Look around you and spot where you see Optimistic protocols in place – either working well because the assumptions are holding, or not working so well because the assumptions are not holding (and, therefore, feelings are getting hurt).

When you spot an Optimistic protocol in place, dig out the assumptions being made, and see whether they hold.

Similarly, look around you and spot where you see Pessimistic protocols in place. I’ll guess they’re working. However, check to see whether some people are frustrated by the slow pace of progress because they’d like to cut some corners in the protocol.

When you spot a Pessimistic protocol in place, dig out the assumptions being made about what’s likely to go wrong and what bad things will happen when they do. Check whether those assumptions really hold, or whether a (more) Optimistic protocol might work, trading safety for speed.

If you can, take a look at the individual people’s sense of safety and tolerance for danger, and see if you can spot – or help them find – a better place on the scale to operate.

Write to me or comment below if you see any interesting examples.

Discussion

I have never used those protocols formally, but I did read Software for your Head a few years back (and rate it as influential, looking back). I fully agree that friendly negotiations are preferable. I believe it’s one of the great way to deliver tons of value to customers without huge budgets. However, I think that both protocols you mentioned go that way.

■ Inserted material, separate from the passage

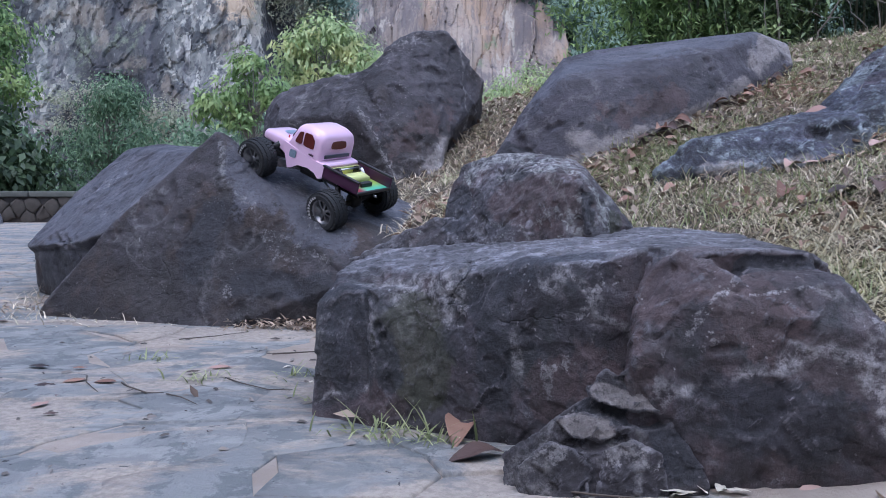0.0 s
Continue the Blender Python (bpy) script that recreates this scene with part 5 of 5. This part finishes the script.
def fallen_leaf(x, y, z, yaw, tip, scale, shape, material, label):
    me = LEAF_SHAPES[shape].copy()
    ob = part_of("fallen_leaf", me, material)
    ob.matrix_world = pose(x, y, z, tip, 0, yaw) @ Matrix.Diagonal((scale, scale, scale, 1))
    return tagged(ob, label, "leaf", "fallen leaves")


def leaf_field():
    rng = random.Random(7)
    # curled leaves that stand out on the bank
    for x, y, yaw, tip, s, shape, m in [(1.0, 2.56, 60, 25, 0.95, 3, LEAF_BROWN), (1.308, 2.446, 70, 55, 0.95, 1, LEAF_PINK), (1.389, 2.645, -10, 10, 0.9, 0, LEAF_PINK), (1.134, 2.449, 20, 5, 0.9, 1, LEAF_BLACK), (1.2, 2.38, 70, 8, 0.9, 3, LEAF_BLACK), (1.27, 2.33, 30, 15, 0.7, 0, LEAF_PINK), (1.075, 3.78, 20, 10, 0.9, 3, LEAF_BLACK), (1.2, 3.88, 60, 20, 0.9, 1, LEAF_BROWN), (0.83, 3.54, 10, 10, 0.9, 1, LEAF_BLACK), (0.76, 2.893, 30, 20, 0.6, 3, LEAF_BROWN), (0.72, 3.35, 70, 30, 0.8, 3, LEAF_BROWN), (1.39, 3.22, 10, 50, 1.1, 1, LEAF_PINK),
                                        (1.05, 2.05, 100, 30, 0.5, 2, LEAF_BROWN), (1.25, 2.88, 0, 8, 1.1, 0, LEAF_PINK), (1.42, 2.83, 40, 5, 0.9, 1, LEAF_PINK), (1.55, 2.6, 150, 5, 1.0, 0, LEAF_BLACK), (0.62, 2.9, 30, 15, 0.7, 1, LEAF_BROWN)]:
        fallen_leaf(x, y, float(hill(x, y)) + 0.012, yaw, tip, s, shape, m, "pinkish curled dead leaf in the grass" if m is LEAF_PINK else "brown curled dead leaf in the grass")
    for _ in range(70):
        y = rng.uniform(2.0, 5.2)
        x = rng.uniform(0.35, 0.35 + 0.45 * y)
        fallen_leaf(x, y, float(hill(x, y)) + 0.014, rng.uniform(0, 360), rng.uniform(-20, 20), rng.uniform(0.4, 0.75), rng.randrange(4), rng.choice([LEAF_BROWN, LEAF_BROWN, LEAF_PINK]), "dry brown dead leaf in the grass")
    # dark curled leaves heaped along the smooth boulder's foot
    for _ in range(34):
        f = rng.random()
        x, y = 0.62 + 1.05 * f + rng.uniform(-0.04, 0.06), 3.42 + 0.5 * f + rng.uniform(-0.12, 0.03)
        fallen_leaf(x, y, float(hill(x, y)) + 0.022, rng.uniform(0, 360), rng.uniform(-35, 40), rng.uniform(0.45, 0.85), rng.randrange(4), rng.choice([LEAF_BLACK, LEAF_BROWN, LEAF_BROWN]), "dark curled dead leaf beside the smooth boulder")
    # leaves on the paving
    for x, y, yaw, s, shape, m in [(-0.6, 2.29, 10, 0.65, 0, LEAF_PINK), (-0.66, 2.25, 30, 0.5, 2, LEAF_BLACK), (-0.98, 2.3, 5, 0.5, 2, LEAF_BROWN), (-1.1, 2.32, -10, 0.8, 2, LEAF_BLACK), (-1.2, 2.27, 15, 0.6, 2, LEAF_BLACK), (-0.54, 2.76, 0, 0.5, 2, LEAF_BLACK),
                                   (-1.5, 2.6, 40, 0.4, 2, LEAF_BLACK), (-1.2, 3.0, 20, 0.35, 2, LEAF_BLACK), (-1.75, 3.3, 0, 0.3, 2, LEAF_BROWN), (-0.9, 1.9, 60, 0.6, 2, LEAF_PINK), (-0.84, 1.82, 10, 0.4, 2, LEAF_BLACK), (-1.62, 3.15, 0, 0.5, 2, LEAF_BLACK),
                                   (0.03, 1.62, 80, 1.0, 3, LEAF_BROWN), (0.06, 1.5, 20, 0.9, 1, LEAF_BLACK), (-1.19, 2.1, 4, 0.85, 0, LEAF_PINK), (-0.98, 2.09, 8, 0.7, 2, LEAF_BLACK), (-0.92, 2.13, 30, 0.6, 0, LEAF_BROWN), (-0.84, 2.12, -4, 0.6, 0, LEAF_BROWN), (-1.0, 2.03, -15, 0.45, 2, LEAF_BLACK), (-1.15, 1.97, 20, 0.42, 2, LEAF_PALE), (-1.1, 1.95, -35, 0.4, 2, LEAF_PALE), (-1.05, 1.95, 60, 0.34, 2, LEAF_PALE), (-1.07, 1.98, 110, 0.3, 2, LEAF_PALE), (-0.9, 1.98, 10, 0.3, 2, LEAF_BLACK), (-0.42, 2.3, 20, 0.22, 1, LEAF_PALE), (-0.33, 2.13, 70, 0.25, 2, LEAF_PALE)]:
        fallen_leaf(x, y, 0.006, yaw, 6, s, shape, m, "dead leaf lying on the paving")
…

By being pessimistic, they encourage creativity and require constructive criticism. It’s easy to sit back and say “I don’t like that.” It’s much harder to go one step further and say what you would like to see instead and propose something, which may not be perfect, but will open up to additional discussions. If you just stop at what you don’t like, you better well hope the person in front of you has a creative mind to propose something along those lines rather than stop the discussion and walk away (which is the worst possible outcome).

For sure, a group who has worked together can cut on formality, but only because they know that the other will react correctly.